I am a reluctant environmentalist. I like people more than animals, animals more than plants. I’ve come around to caring about our mismanagement of the environment because of the devastating effects of that mismanagement on human beings.
There is not a more vivid metaphor for the human costs of environmental incompetence than the direct links between the destruction of Gulf Coast wetlands and the horror show that unfolded in the Superdome on 8/29/05. As Time’s Michael Grunwald wrote in 2007, in his scathing exploration of Katrina and her enablers:
….FEMA was the scapegoat, but the real culprit was the U.S. Army Corps of Engineers, which bungled the levees that formed the city’s man-made defenses and ravaged the wetlands that once formed its natural defenses. Americans were outraged by the government’s response, but they still haven’t come to grips with the government’s responsibility for the catastrophe.

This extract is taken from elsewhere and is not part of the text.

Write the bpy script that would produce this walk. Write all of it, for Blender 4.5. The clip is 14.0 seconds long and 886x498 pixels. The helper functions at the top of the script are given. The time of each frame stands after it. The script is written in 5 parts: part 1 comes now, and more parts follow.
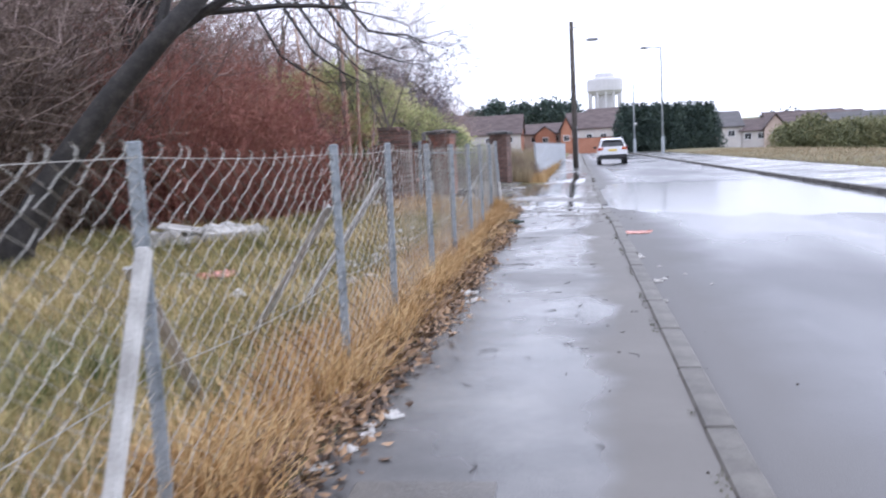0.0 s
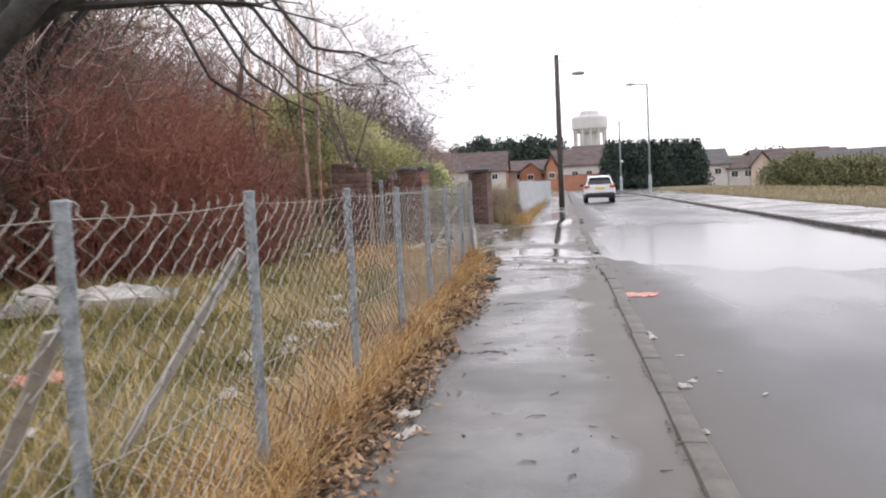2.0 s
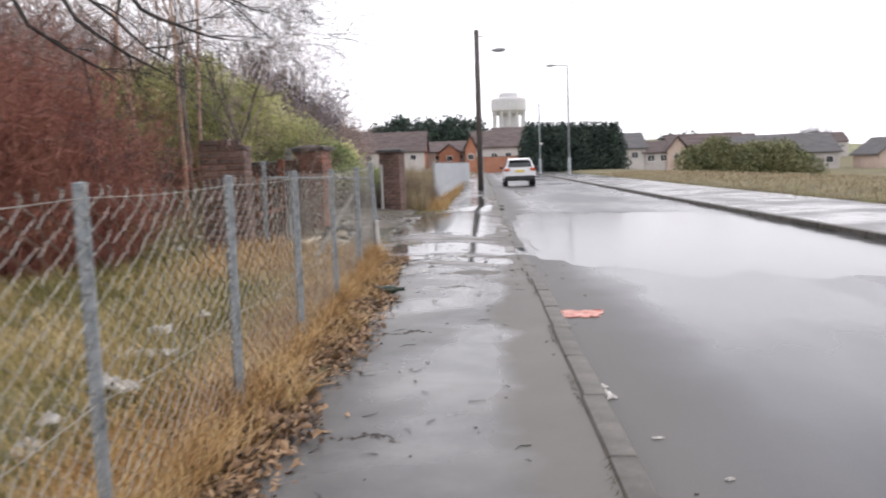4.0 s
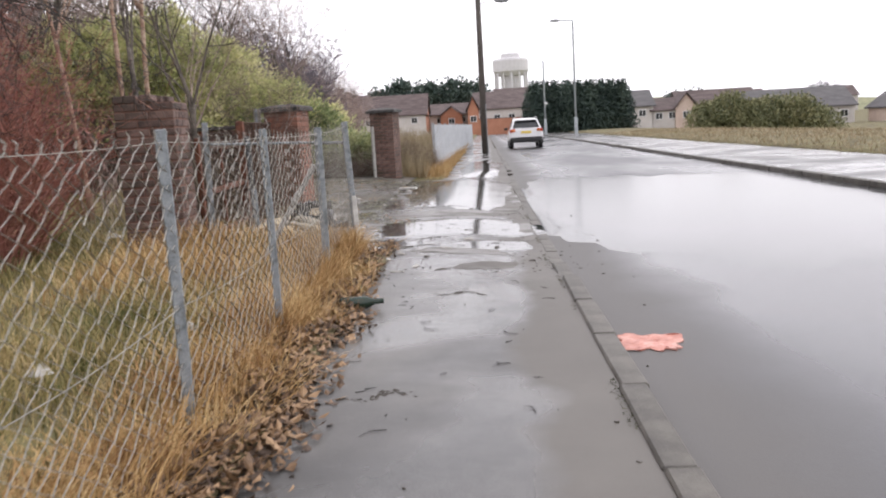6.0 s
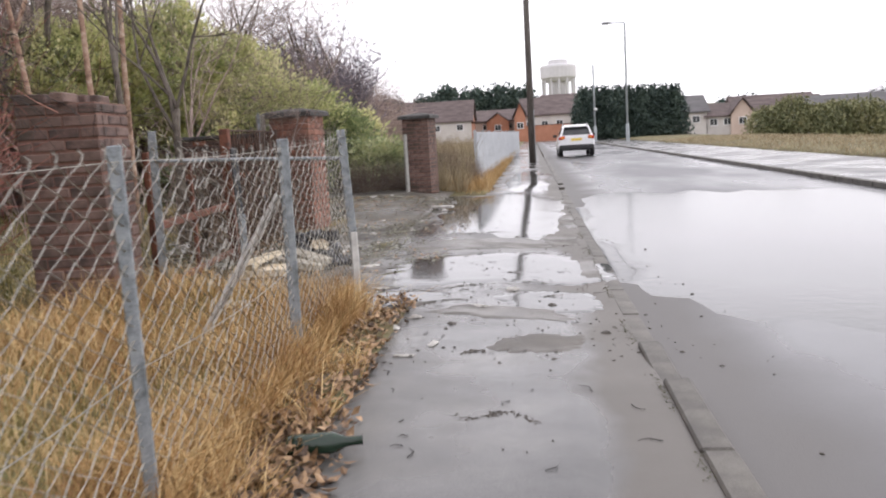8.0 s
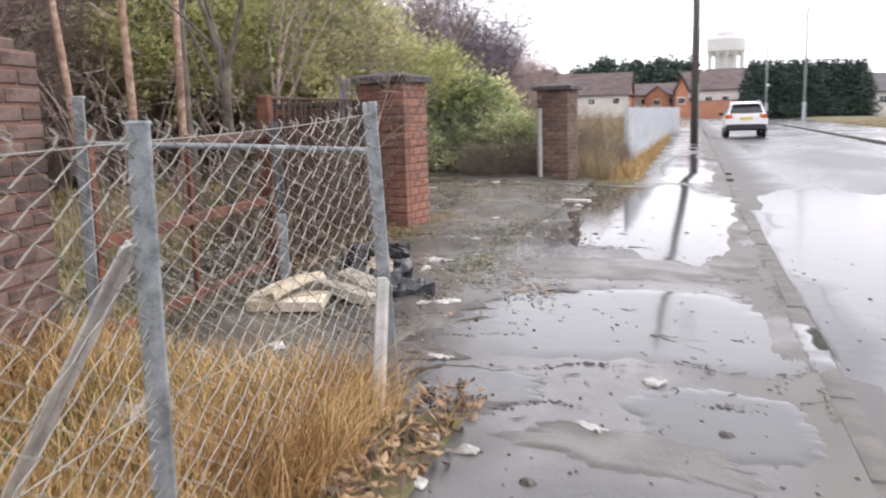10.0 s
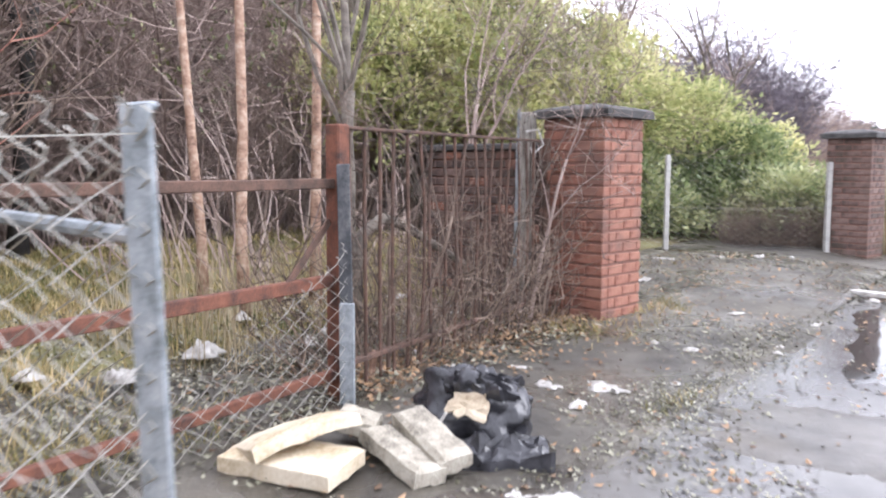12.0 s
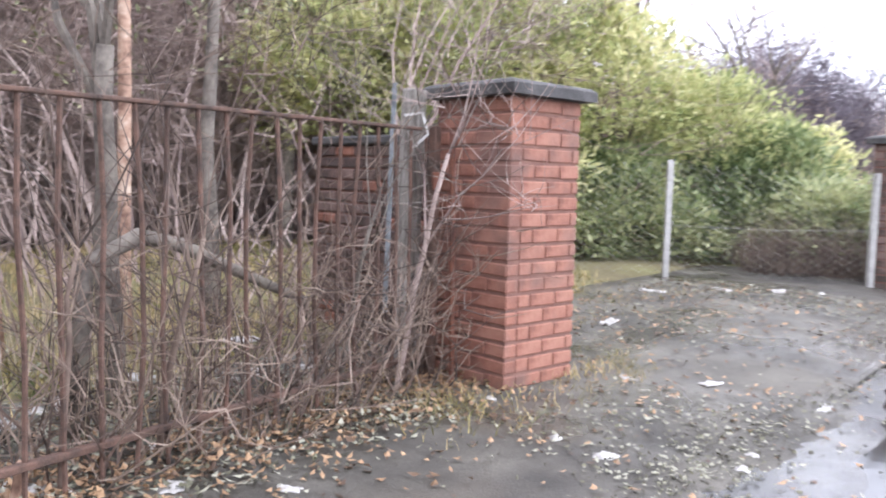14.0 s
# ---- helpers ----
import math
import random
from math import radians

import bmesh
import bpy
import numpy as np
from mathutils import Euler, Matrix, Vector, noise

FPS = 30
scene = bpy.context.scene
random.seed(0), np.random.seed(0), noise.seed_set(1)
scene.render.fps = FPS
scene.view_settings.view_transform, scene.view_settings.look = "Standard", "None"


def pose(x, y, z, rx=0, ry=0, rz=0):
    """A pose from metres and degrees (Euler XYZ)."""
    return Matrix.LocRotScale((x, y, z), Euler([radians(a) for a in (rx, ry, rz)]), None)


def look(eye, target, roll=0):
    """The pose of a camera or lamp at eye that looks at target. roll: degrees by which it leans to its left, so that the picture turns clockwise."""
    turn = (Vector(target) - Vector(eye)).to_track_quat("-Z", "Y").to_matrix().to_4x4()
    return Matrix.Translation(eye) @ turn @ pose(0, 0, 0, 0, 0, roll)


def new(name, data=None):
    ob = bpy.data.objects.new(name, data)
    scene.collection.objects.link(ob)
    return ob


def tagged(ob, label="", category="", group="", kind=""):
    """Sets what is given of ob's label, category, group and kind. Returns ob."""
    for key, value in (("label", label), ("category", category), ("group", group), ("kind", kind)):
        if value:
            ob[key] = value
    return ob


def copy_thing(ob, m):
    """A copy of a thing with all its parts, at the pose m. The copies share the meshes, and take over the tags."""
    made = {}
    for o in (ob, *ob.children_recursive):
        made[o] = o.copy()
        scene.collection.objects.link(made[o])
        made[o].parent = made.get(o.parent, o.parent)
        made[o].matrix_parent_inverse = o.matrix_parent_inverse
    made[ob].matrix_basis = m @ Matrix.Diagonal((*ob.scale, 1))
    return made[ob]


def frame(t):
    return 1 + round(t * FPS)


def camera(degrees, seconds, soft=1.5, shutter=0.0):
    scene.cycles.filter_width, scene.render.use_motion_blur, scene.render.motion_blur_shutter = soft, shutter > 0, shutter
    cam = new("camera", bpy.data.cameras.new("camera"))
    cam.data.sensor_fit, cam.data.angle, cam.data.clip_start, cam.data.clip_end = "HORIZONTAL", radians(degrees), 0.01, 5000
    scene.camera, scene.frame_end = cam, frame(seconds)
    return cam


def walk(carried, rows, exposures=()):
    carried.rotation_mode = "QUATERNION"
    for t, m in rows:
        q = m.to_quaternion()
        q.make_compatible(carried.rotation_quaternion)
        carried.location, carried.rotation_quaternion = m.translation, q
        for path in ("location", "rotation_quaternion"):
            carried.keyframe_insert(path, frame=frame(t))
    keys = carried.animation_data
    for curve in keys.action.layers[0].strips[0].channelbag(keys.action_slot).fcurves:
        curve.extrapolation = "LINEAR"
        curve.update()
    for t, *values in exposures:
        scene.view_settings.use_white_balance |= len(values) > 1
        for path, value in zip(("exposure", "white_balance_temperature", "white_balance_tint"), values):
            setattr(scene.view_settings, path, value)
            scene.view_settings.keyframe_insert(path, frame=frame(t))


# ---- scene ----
cam = camera(55.9, 14.0, soft=2.0, shutter=0.4)
PATH = [
    (0, (1.307, 1.369, 1.148), (0.983, 3.329, 0.919), -3.1),
    (0.5, (1.29, 1.947, 1.181), (1.047, 3.923, 0.996), -2.5),
    (1, (1.219, 2.527, 1.203), (0.952, 4.504, 1.062), -1.4),
    (1.5, (1.264, 3.104, 1.207), (0.98, 5.079, 1.076), -2.6),
    (2, (1.282, 3.67, 1.202), (0.994, 5.644, 1.057), -2.9),
    (2.5, (1.366, 4.202, 1.178), (1.097, 6.175, 0.993), -2.2),
    (3, (1.283, 4.785, 1.187), (0.952, 6.748, 0.989), -1.3),
    (3.5, (1.271, 5.312, 1.2), (1.011, 7.285, 1.007), -1.8),
    (4, (1.273, 5.876, 1.242), (1.176, 7.864, 1.042), -2.1),
    (4.2, (1.248, 6.138, 1.218), (1.196, 8.127, 1.012), -1.9),
    (6.3, (1.214, 8.772, 1.18), (1.094, 10.747, 0.892), -3.5),
    (6.5, (1.192, 9.014, 1.183), (1.059, 10.989, 0.898), -3.2),
    (7, (1.202, 9.595, 1.159), (1.049, 11.571, 0.887), -3.3),
    (7.2, (1.195, 9.834, 1.208), (1.022, 11.809, 0.948), -3.5),
    (9.3, (1.207, 12.582, 1.194), (0.882, 14.532, 0.889), -1.9),
    (9.5, (1.209, 12.866, 1.236), (0.821, 14.803, 0.923), -2.3),
    (10, (1.144, 13.501, 1.241), (0.578, 15.394, 0.926), -1.7),
    (10.5, (1.199, 14.173, 1.209), (0.44, 16.0, 0.917), -1.3),
    (11, (1.082, 14.879, 1.167), (0.185, 16.644, 0.885), -0.3),
    (11.5, (1.064, 15.484, 1.173), (0.055, 17.192, 0.917), -0.0),
    (12, (0.964, 16.127, 1.207), (-0.204, 17.74, 1.017), 0.2),
    (12.5, (0.86, 16.672, 1.23), (-0.34, 18.264, 1.072), 0.4),
    (13, (0.849, 17.294, 1.222), (-0.28, 18.937, 1.064), 0.4),
    (13.5, (0.749, 17.863, 1.198), (-0.364, 19.517, 1.039), 0.9),
    (14, (0.757, 18.436, 1.181), (-0.52, 19.965, 1.006), 1.5),
]
walk(cam, [(t, look(eye, target, roll)) for t, eye, target, roll in PATH],
     exposures=[(0.0, 0.56, 5550, 16), (0.5, 0.3, 6000, 13), (1.0, 0.28, 6200, 13), (1.5, 0.24, 6350, 14), (2.0, 0.3, 6400, 14), (3.0, 0.36, 6500, 14), (4.0, 0.26, 6350, 13), (7.0, 0.38, 6450, 14), (9.5, 0.5, 6300, 14), (10.0, 0.7, 6300, 14), (10.5, 0.62, 6200, 14),
                (11.0, 0.85, 6050, 14), (11.5, 0.98, 5950, 14), (12.0, 1.36, 5900, 15), (12.5, 1.62, 5850, 15), (13.0, 1.46, 5800, 15), (13.5, 1.46, 5780, 15), (14.0, 1.52, 5750, 15)])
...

Ravaged wetlands are not a central part of the narrative we’ve built around Katrina, at least not up North. When we do acknowledge the human missteps leading to the not-so-natural disaster, we invoke Brownie’s “heckuva job” and W vacationing while whole neighborhoods drowned. That’s the story we like to tell around Boston. Sometimes we bring the Corps into it, usually for its engineering mistakes with the levees themselves.
But Grunwald and others have made a powerful case that the most tragic leadership failures can be traced to the “U.S’s cockamamie approach to water resources,” a decades-long, pork-filled drama that doles out responsibility across generations, sectors and Congressional aisles. Everybody got it wrong by razing wetland barriers, and the most vulnerable among us paid the ultimate price.
One of the challenges of mainstreaming the environmental movement is its lingering sentimentality. Another is its emphasis on valuing the future more than the present, a message that is often heavy with moral authority. Katrina reminds us that smart, strategic stewardship of the environment matters right now. I’m unlikely to ever hug a tree for the tree’s sake. But when that tree starts teetering towards my fellow citizens, I find that my affection for it grows.